The Buried Giant (2015) by Kazuo Ishiguro


Book Review
The Buried Giant (2015)
 by Kazuo Ishiguro

  The Buried Giant was Kazuo Ishiguro's first novel in a decade and I think that it is fair to observe that it was practically a flop in terms of the initial critical reception.  I'm not sure how it sold, but I'd imagine it didn't do that well.  Then he goes and wins the 2017 Nobel Prize for Literature.  Boom. Instant revision.  The Nobel Prize for Literature is only given to active authors, and I would surmise that they like to give it to writers who are still at the top of their powers- if you follow the "inside baseball" type Nobel Prize for Literature information, you will learn that authors often have a Nobel Prize "window" that they age out of- basically, if you don't win it when you are on top, you will not win it as a "career achievement" award.

  I think it is perfectly acceptable to look at the last work published before the Nobe Prize for Literature is awarded and see it as the work that put a given author "over the top.'  So for Kazuo Ishiguro, that work is The Buried Giant, the same book that was, essentially, deemed a failure by critics not two years ago.  I remember being disappointed when I read those same reviews- at the time I still hadn't read any Ishiguro (and I still haven't read The Remains of the Day.)  I have read A Pale View of the Hills (1982) and An Artist of the Floating World (1986.)   

  The awarding of a Nobel Prize for Literature is unmistakably a canon making experience.  First, it secures canonical status for anyone who wins and already has a sale track record in the English language publishing industry.  Second, any author who exists outside that universe gets a fair shot, classic works translated into English for the first time, new works get immediate translation and a decent marketing budget.   Ishiguro is firmly in the former category- an English writer (of Japanese ancestry) writing in English, with multiple hits and hit movie versions of the hit books.

  For an author like Ishiguro the questions is whether one has to go back, revisit his non-canonical works and perhaps add additional books.  It also puts all future and present books in the "must read" category, as far as potential canon status goes.   Clearly a short-term reevaluation of The Buried Giant is in order. It's a work of fantasy, squarely set in the literary Arthurian world/universe that it shares with books like The Once and Future King by T.H. White and The Mists of Avalon by Marion Zimmer Bradley.  Despite abandoning the contemporary/historical realism of his other books and embracing the fantasy milieu, everything about The Buried Giant is unmistakably the work of Kazuo Ishiguro.   Characters drift around in a (literal in this book) fog of amnesia, living in the aftermath of the Arthurian wars where King Arthur (Briton) defeated his Saxon rivals.

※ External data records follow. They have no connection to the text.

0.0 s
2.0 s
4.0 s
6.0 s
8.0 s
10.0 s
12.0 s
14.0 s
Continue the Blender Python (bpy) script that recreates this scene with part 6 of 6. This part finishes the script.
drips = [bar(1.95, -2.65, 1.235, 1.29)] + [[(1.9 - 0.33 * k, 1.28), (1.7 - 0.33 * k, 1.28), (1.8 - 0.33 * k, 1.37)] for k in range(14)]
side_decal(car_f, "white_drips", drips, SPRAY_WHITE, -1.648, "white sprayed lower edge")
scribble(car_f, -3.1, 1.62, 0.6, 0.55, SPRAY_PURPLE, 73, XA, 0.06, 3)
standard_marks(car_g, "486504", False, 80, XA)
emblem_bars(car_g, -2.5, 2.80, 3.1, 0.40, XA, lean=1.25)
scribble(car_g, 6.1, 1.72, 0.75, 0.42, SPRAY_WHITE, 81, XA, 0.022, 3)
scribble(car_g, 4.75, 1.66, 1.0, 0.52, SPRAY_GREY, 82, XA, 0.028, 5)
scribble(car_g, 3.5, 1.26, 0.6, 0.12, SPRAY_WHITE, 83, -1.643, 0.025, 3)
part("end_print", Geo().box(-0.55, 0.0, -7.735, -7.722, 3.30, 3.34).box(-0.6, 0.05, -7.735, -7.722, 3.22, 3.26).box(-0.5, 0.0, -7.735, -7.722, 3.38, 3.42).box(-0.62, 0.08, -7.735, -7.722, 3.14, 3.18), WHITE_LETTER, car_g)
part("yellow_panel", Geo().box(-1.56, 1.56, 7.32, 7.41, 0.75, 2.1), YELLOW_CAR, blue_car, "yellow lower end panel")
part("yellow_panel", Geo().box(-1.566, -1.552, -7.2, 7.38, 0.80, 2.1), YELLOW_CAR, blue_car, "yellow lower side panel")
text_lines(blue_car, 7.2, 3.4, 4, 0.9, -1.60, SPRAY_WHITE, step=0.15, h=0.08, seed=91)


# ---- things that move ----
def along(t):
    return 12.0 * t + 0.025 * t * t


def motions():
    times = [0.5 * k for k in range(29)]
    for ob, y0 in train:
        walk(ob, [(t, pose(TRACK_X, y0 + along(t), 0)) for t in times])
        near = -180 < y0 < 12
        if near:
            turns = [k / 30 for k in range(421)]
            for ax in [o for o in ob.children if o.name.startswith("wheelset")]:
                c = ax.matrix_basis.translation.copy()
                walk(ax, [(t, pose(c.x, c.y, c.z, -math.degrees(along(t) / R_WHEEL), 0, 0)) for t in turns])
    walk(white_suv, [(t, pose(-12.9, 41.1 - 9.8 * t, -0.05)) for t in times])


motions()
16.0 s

  I don't believe I'm spoiling anything by revealing that The Buried Giant is an allegory for the very 20th century problem of ethnic cleansing and internecine civil war.  Telling a potential reader that fact does nothing to defeat the magic of the story, which revolves around Axl and Beatrice, an older couple living in a Britonic community.  They want to visit their son, who lives several days away by foot (only mode of travel in that period).  On the way they get pulled into various adventures, featuring several recognizable legendary Arthurian characters.  And, you know, based on him winning the Nobel Prize for Literature, you'd have to say that critics were wrong about it being a boring waste of time.  I was quite engrossed by the story.